Jesus responds by saying “If I glorify myself, my glory is nothing. My Father, whom you claim as your God, is the one who glorifies Me. Though you do not know Him, I know Him. If I said I did not, I would be a liar like you, but I do know him and keep His word.” (Verses. 54-55). The world honors the successful and the ambitious man. Real honor is the honor which only eternity can reveal; and the verdicts of eternity are not the verdicts of time.

This was the example of Abraham. Read http://ref.ly/He11.8-10


Their Real Father


Jesus has already revealed what is in their hearts. Now He reveals who their father is from a spiritual perspective. They are performing the deeds of their father who is the devil. This is why they do not know Him. They are not walking in the light as He is in the light. They say they are not illegitimate children. They go so far as to say that they have one Father who is God. Jesus counters by saying that if they had the same father, then they would accept His teachings. They would love Him. They would know that He came from the Father. Because their father is of darkness, they cannot see nor hear the truth.

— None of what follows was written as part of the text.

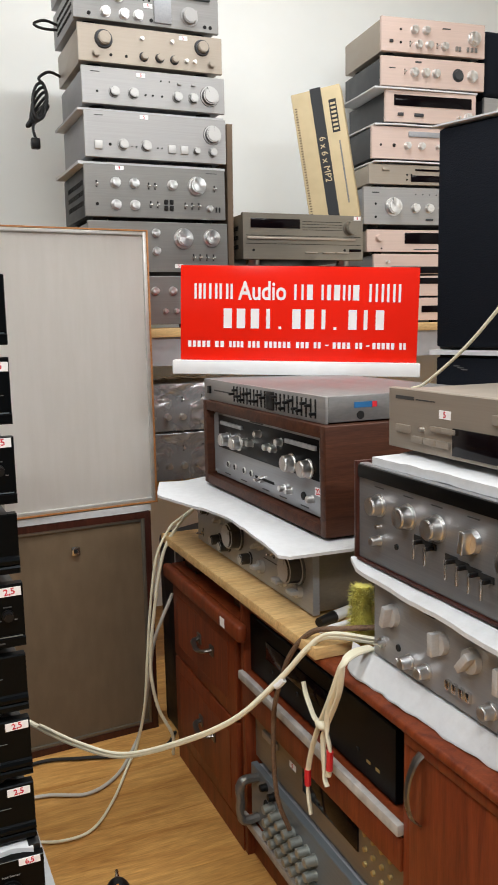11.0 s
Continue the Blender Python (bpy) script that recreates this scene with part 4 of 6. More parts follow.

Jesus speaks plainly. He boldly declares that their father is the devil (verse 44). They are doing the deeds of their father. Satan was a liar from the beginning, and they perform the deeds of their father. Their father never abode in the truth. He is not only the father of lies, but he is a murderer. They do not believe Jesus even though He speaks the truth. Those who are of God hear the truth. Since they are not of God, they cannot hear the words of truth.

The response from these Jews was very insulting. They called Jesus a Samaritan and he had a devil. Calling someone a Samaritan was saying that they were not a full-blooded Jew. Jesus’ response probably made them angrier. He said he did not have a devil. He honors His Father, and they dishonor Him. Once again, Jesus points to the fact that He does not seek glory for Himself. All the glory belongs to the Father. Jesus ends this passage by saying that if a man keeps His words, he will never see death.


Abraham’s Seed?


This passage of scripture deals with who is the father of the unbelieving Jews. The answer concerning who Jesus was talking to can be found in John 8:31 and 33. These are the unbelieving Jews. This section of John 8 deals with why these Jews do not believe in Jesus. It reveals that they are not the children of Abraham, but of the Satan.

In verse 33, they claim to be the seed of Abraham. This is an important fact because it will serve as the foundation for Jesus’ discussion of who their spiritual father is. Starting with Verse 37, Jesus says that He knows they are Abraham’s seed. He says “…but ye seek to kill me… If they were truly Abraham’s seed, they would recognize who Jesus is, and would readily receive Him. The reason for this being Jesus’ words have no place in them. They are constantly debating with Him. Jesus speaks what He has seen and heard of the true Father. In verse 38, Jesus says that they have a different father. Jesus will bear this out later. They needed a personal commitment to Jesus Christ. This is necessary in order to become a follower of Jesus.

Jesus had been talking to these people concerning spiritual things. Whenever He suggested that there might be a lack in their lives (which He could fill), they reacted violently and defensively. Toward the end of this chapter, they attempt to stone Him.

They claim they have all they need. They did not understand what Jesus was trying to tell them. Their thought their religious traditions were enough. They claimed they were alright because their ancestry reached back to Abraham. God’s promises were made to Abraham and his descendants. http://ref.ly/Ge17.7 and http://ref.ly/Ge22.16-18. They did not possess the faith that Abraham had.

In response to their statement, Jesus made a number of penetrating statements. Such statements were not accepted by these Jews. They thought they were “safe.” There was an inconsistency concerning what they professed to be, and what they actually were. On the one hand, they professed to be religious people. Abraham was a man approved by God because he walked with God. He was a friend of God. They claimed the same facts.